▶ **TO BE DONE**
Quote the records that follow in full, leaving the pictures out.

▶ **GIVEN DATA**
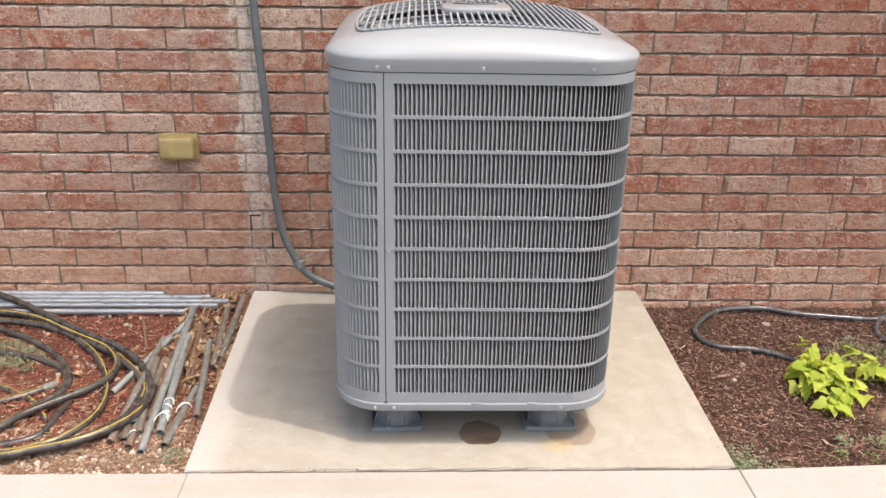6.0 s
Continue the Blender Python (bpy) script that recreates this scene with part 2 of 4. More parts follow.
def concrete_material(name, stains, tone, dirt=False):
    m = Nodes(name, 0.88, spec=0.3)
    p = m.place()
    big = m.noise(p, 2.3, 5.0, 0.6)
    mid = m.noise(p, 11.0, 6.0, 0.62, 0.5)
    fine = m.noise(p, 330.0, 3.0, 0.7)
    col = m.mix(m.ramp(big, [(0.36, 0.0), (0.66, 1.0)]), tuple(c * 0.9 for c in tone), tone)
    if dirt:
        sep0 = m.t.nodes.new("ShaderNodeSeparateXYZ")
        m.link(p, sep0.inputs[0])
        edge = m.math("ADD", sep0.outputs[0], m.math("MULTIPLY", m.math("SUBTRACT", m.noise(p, 5.0, 6.0, 0.6), 0.5), 0.22))
        col = m.mix(m.ramp(m.math("ADD", edge, 1.0), [(0.26, 0.0), (0.35, 0.92)]), col, m.mix(m.ramp(mid, [(0.35, 0.0), (0.65, 1.0)]), (0.264, 0.241, 0.200), (0.310, 0.286, 0.244)))
    col = m.mix(m.ramp(mid, [(0.5, 0.0), (0.72, 0.2)]), col, tuple(c * f for c, f in zip(tone, (0.84, 0.81, 0.77))))
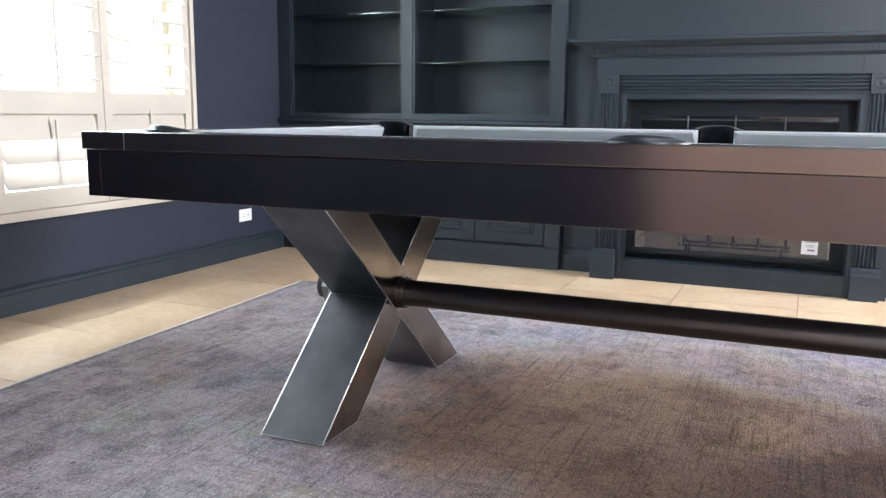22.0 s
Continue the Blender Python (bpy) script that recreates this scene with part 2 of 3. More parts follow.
def rug_material(border):
    """A worn, overdyed wool rug: patches of dye, traces of a scrolled pattern, threads across the weave, the table's
    painted shade.
    """
    m = bpy.data.materials.new("border_wool_pile" if border else "faded_wool_pile")
    m.use_nodes = True
    n, l = m.node_tree.nodes, m.node_tree.links
    p = n["Principled BSDF"]
    co = n.new("ShaderNodeTexCoord")

    def field(scale, detail, stretch, lo, hi, rough=0.6, warp=0.0):
        mp, t, r = n.new("ShaderNodeMapping"), n.new("ShaderNodeTexNoise"), n.new("ShaderNodeMapRange")
        mp.inputs["Scale"].default_value = stretch
        t.inputs["Scale"].default_value, t.inputs["Detail"].default_value, t.inputs["Roughness"].default_value = scale, detail, rough
        t.inputs["Distortion"].default_value = warp
        r.inputs["From Min"].default_value, r.inputs["From Max"].default_value = lo, hi
        l.new(co.outputs["Object"], mp.inputs[0])
        l.new(mp.outputs[0], t.inputs[0])
        l.new(t.outputs[0], r.inputs[0])
        return r.outputs[0]

    def sums(op, a, b):
        x = n.new("ShaderNodeMath")
        x.operation = op
        for k, v in enumerate((a, b)):
            if isinstance(v, (int, float)):
                x.inputs[k].default_value = v
            else:
                l.new(v, x.inputs[k])
        return x.outputs[0]

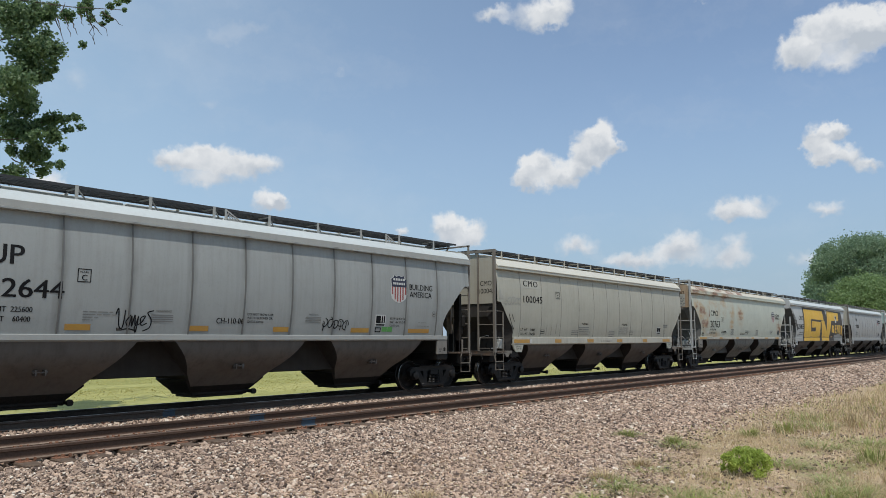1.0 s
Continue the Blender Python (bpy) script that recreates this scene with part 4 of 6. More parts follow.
def stones(name, label, x0, x1, y0, y1, density, size, seed, thin=None, fine=False, material=None):
    """Loose crushed stone, each an uneven lump, strewn over a stretch of the bed."""
    rng = np.random.default_rng(seed)
    step = density ** -0.5
    gx, gy = np.meshgrid(np.arange(x0, x1, step), np.arange(y0, y1, step))
    gx = gx + (np.arange(len(gx)) % 2)[:, None] * step / 2
    n = gx.size
    px, py = gx.ravel() + rng.uniform(-0.42, 0.42, n) * step, gy.ravel() + rng.uniform(-0.42, 0.42, n) * step
    lift = np.where(rng.random(n) < 0.2, 0.4 * size, 0.0)
    if thin:
        keep = rng.random(n) < thin(px, py)
        px, py, lift = px[keep], py[keep], lift[keep]
        n = len(px)
    if fine:
        g = (1 + 5 ** 0.5) / 2
        ico = np.array([(-1, g, 0), (1, g, 0), (-1, -g, 0), (1, -g, 0), (0, -1, g), (0, 1, g), (0, -1, -g), (0, 1, -g), (g, 0, -1), (g, 0, 1), (-g, 0, -1), (-g, 0, 1)]) / 1.75
        tri = np.array([(0, 11, 5), (0, 5, 1), (0, 1, 7), (0, 7, 10), (0, 10, 11), (1, 5, 9), (5, 11, 4), (11, 10, 2), (10, 7, 6), (7, 1, 8), (3, 9, 4), (3, 4, 2), (3, 2, 6), (3, 6, 8), (3, 8, 9), (4, 9, 5), (2, 4, 11), (6, 2, 10), (8, 6, 7), (9, 8, 1)])
    else:
        ico = np.array([(a, b, c) for a in (-0.8, 0.8) for b in (-0.8, 0.8) for c in (-0.8, 0.8)], float)
        tri = np.array([(0, 1, 3), (0, 3, 2), (4, 6, 7), (4, 7, 5), (0, 4, 5), (0, 5, 1), (2, 3, 7), (2, 7, 6), (0, 2, 6), (0, 6, 4), (1, 5, 7), (1, 7, 3)])
    V = np.repeat(ico[None], n, 0) + rng.uniform(-0.38, 0.38, (n, len(ico), 3))
    V = V * rng.uniform(0.7, 1.35, (n, 1, 3)) * np.array([1, 1, 0.62]) * (size / 2 * rng.lognormal(0, 0.33, (n, 1, 1)))
    turn = rng.uniform(0, math.pi, n)
    q = np.stack([np.cos(turn), rng.normal(0, 0.22, n), rng.normal(0, 0.22, n), np.sin(turn)], -1)
    q /= np.linalg.norm(q, axis=1, keepdims=True)
    w, x, y, z = q.T
    R = np.stack([np.stack([1 - 2 * (y * y + z * z), 2 * (x * y - z * w), 2 * (x * z + y * w)], -1), np.stack([2 * (x * y + z * w), 1 - 2 * (x * x + z * z), 2 * (y * z - x * w)], -1), np.stack([2 * (x * z - y * w), 2 * (y * z + x * w), 1 - 2 * (x * x + y * y)], -1)], 1)
    V = np.einsum("nij,nkj->nki", R, V)
    h = np.array([max(ballast_height(b), ground_height(b) + verge_bumps(a, b)) for a, b in zip(px, py)]) + rng.uniform(-0.010, 0.010, n) + lift
    V += np.stack([px, py, h], -1)[:, None]
    F = tri[None] + (np.arange(n) * len(ico))[:, None, None]
    me = bpy.data.meshes.new(name)
    me.from_pydata(V.reshape(-1, 3), [], F.reshape(-1, 3))
    me.materials.append(material or STONE)
    return tagged(new(name, me), label, "gravel", kind="stuff")


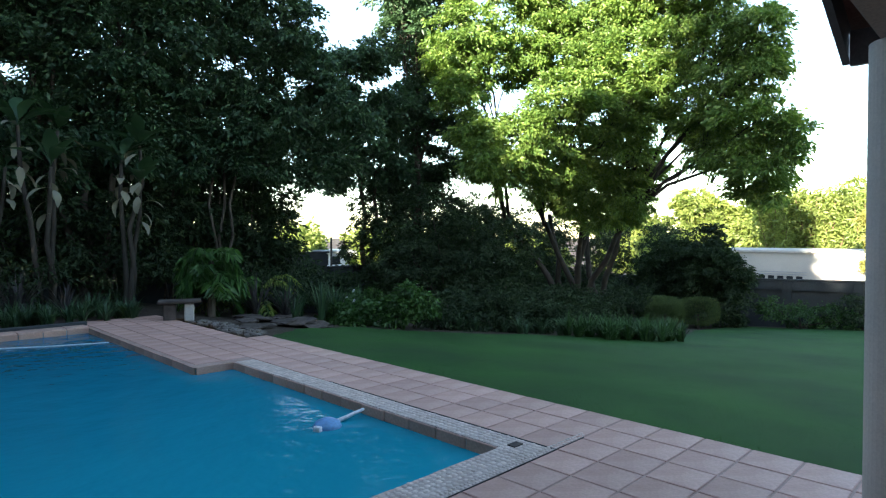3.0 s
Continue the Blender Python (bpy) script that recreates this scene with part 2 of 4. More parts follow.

▶ **TASK OUTPUT**
6.0 s
Continue the Blender Python (bpy) script that recreates this scene with part 2 of 4. More parts follow.
def concrete_material(name, stains, tone, dirt=False):
    m = Nodes(name, 0.88, spec=0.3)
    p = m.place()
    big = m.noise(p, 2.3, 5.0, 0.6)
    mid = m.noise(p, 11.0, 6.0, 0.62, 0.5)
    fine = m.noise(p, 330.0, 3.0, 0.7)
    col = m.mix(m.ramp(big, [(0.36, 0.0), (0.66, 1.0)]), tuple(c * 0.9 for c in tone), tone)
    if dirt:
        sep0 = m.t.nodes.new("ShaderNodeSeparateXYZ")
        m.link(p, sep0.inputs[0])
        edge = m.math("ADD", sep0.outputs[0], m.math("MULTIPLY", m.math("SUBTRACT", m.noise(p, 5.0, 6.0, 0.6), 0.5), 0.22))
        col = m.mix(m.ramp(m.math("ADD", edge, 1.0), [(0.26, 0.0), (0.35, 0.92)]), col, m.mix(m.ramp(mid, [(0.35, 0.0), (0.65, 1.0)]), (0.264, 0.241, 0.200), (0.310, 0.286, 0.244)))
    col = m.mix(m.ramp(mid, [(0.5, 0.0), (0.72, 0.2)]), col, tuple(c * f for c, f in zip(tone, (0.84, 0.81, 0.77))))
22.0 s
Continue the Blender Python (bpy) script that recreates this scene with part 2 of 3. More parts follow.
def rug_material(border):
    """A worn, overdyed wool rug: patches of dye, traces of a scrolled pattern, threads across the weave, the table's
    painted shade.
    """
    m = bpy.data.materials.new("border_wool_pile" if border else "faded_wool_pile")
    m.use_nodes = True
    n, l = m.node_tree.nodes, m.node_tree.links
    p = n["Principled BSDF"]
    co = n.new("ShaderNodeTexCoord")

    def field(scale, detail, stretch, lo, hi, rough=0.6, warp=0.0):
        mp, t, r = n.new("ShaderNodeMapping"), n.new("ShaderNodeTexNoise"), n.new("ShaderNodeMapRange")
        mp.inputs["Scale"].default_value = stretch
        t.inputs["Scale"].default_value, t.inputs["Detail"].default_value, t.inputs["Roughness"].default_value = scale, detail, rough
        t.inputs["Distortion"].default_value = warp
        r.inputs["From Min"].default_value, r.inputs["From Max"].default_value = lo, hi
        l.new(co.outputs["Object"], mp.inputs[0])
        l.new(mp.outputs[0], t.inputs[0])
        l.new(t.outputs[0], r.inputs[0])
        return r.outputs[0]

    def sums(op, a, b):
        x = n.new("ShaderNodeMath")
        x.operation = op
        for k, v in enumerate((a, b)):
            if isinstance(v, (int, float)):
                x.inputs[k].default_value = v
            else:
                l.new(v, x.inputs[k])
        return x.outputs[0]

1.0 s
Continue the Blender Python (bpy) script that recreates this scene with part 4 of 6. More parts follow.
def stones(name, label, x0, x1, y0, y1, density, size, seed, thin=None, fine=False, material=None):
    """Loose crushed stone, each an uneven lump, strewn over a stretch of the bed."""
    rng = np.random.default_rng(seed)
    step = density ** -0.5
    gx, gy = np.meshgrid(np.arange(x0, x1, step), np.arange(y0, y1, step))
    gx = gx + (np.arange(len(gx)) % 2)[:, None] * step / 2
    n = gx.size
    px, py = gx.ravel() + rng.uniform(-0.42, 0.42, n) * step, gy.ravel() + rng.uniform(-0.42, 0.42, n) * step
    lift = np.where(rng.random(n) < 0.2, 0.4 * size, 0.0)
    if thin:
        keep = rng.random(n) < thin(px, py)
        px, py, lift = px[keep], py[keep], lift[keep]
        n = len(px)
    if fine:
        g = (1 + 5 ** 0.5) / 2
        ico = np.array([(-1, g, 0), (1, g, 0), (-1, -g, 0), (1, -g, 0), (0, -1, g), (0, 1, g), (0, -1, -g), (0, 1, -g), (g, 0, -1), (g, 0, 1), (-g, 0, -1), (-g, 0, 1)]) / 1.75
        tri = np.array([(0, 11, 5), (0, 5, 1), (0, 1, 7), (0, 7, 10), (0, 10, 11), (1, 5, 9), (5, 11, 4), (11, 10, 2), (10, 7, 6), (7, 1, 8), (3, 9, 4), (3, 4, 2), (3, 2, 6), (3, 6, 8), (3, 8, 9), (4, 9, 5), (2, 4, 11), (6, 2, 10), (8, 6, 7), (9, 8, 1)])
    else:
        ico = np.array([(a, b, c) for a in (-0.8, 0.8) for b in (-0.8, 0.8) for c in (-0.8, 0.8)], float)
        tri = np.array([(0, 1, 3), (0, 3, 2), (4, 6, 7), (4, 7, 5), (0, 4, 5), (0, 5, 1), (2, 3, 7), (2, 7, 6), (0, 2, 6), (0, 6, 4), (1, 5, 7), (1, 7, 3)])
    V = np.repeat(ico[None], n, 0) + rng.uniform(-0.38, 0.38, (n, len(ico), 3))
    V = V * rng.uniform(0.7, 1.35, (n, 1, 3)) * np.array([1, 1, 0.62]) * (size / 2 * rng.lognormal(0, 0.33, (n, 1, 1)))
    turn = rng.uniform(0, math.pi, n)
    q = np.stack([np.cos(turn), rng.normal(0, 0.22, n), rng.normal(0, 0.22, n), np.sin(turn)], -1)
    q /= np.linalg.norm(q, axis=1, keepdims=True)
    w, x, y, z = q.T
    R = np.stack([np.stack([1 - 2 * (y * y + z * z), 2 * (x * y - z * w), 2 * (x * z + y * w)], -1), np.stack([2 * (x * y + z * w), 1 - 2 * (x * x + z * z), 2 * (y * z - x * w)], -1), np.stack([2 * (x * z - y * w), 2 * (y * z + x * w), 1 - 2 * (x * x + y * y)], -1)], 1)
    V = np.einsum("nij,nkj->nki", R, V)
    h = np.array([max(ballast_height(b), ground_height(b) + verge_bumps(a, b)) for a, b in zip(px, py)]) + rng.uniform(-0.010, 0.010, n) + lift
    V += np.stack([px, py, h], -1)[:, None]
    F = tri[None] + (np.arange(n) * len(ico))[:, None, None]
    me = bpy.data.meshes.new(name)
    me.from_pydata(V.reshape(-1, 3), [], F.reshape(-1, 3))
    me.materials.append(material or STONE)
    return tagged(new(name, me), label, "gravel", kind="stuff")


3.0 s
Continue the Blender Python (bpy) script that recreates this scene with part 2 of 4. More parts follow.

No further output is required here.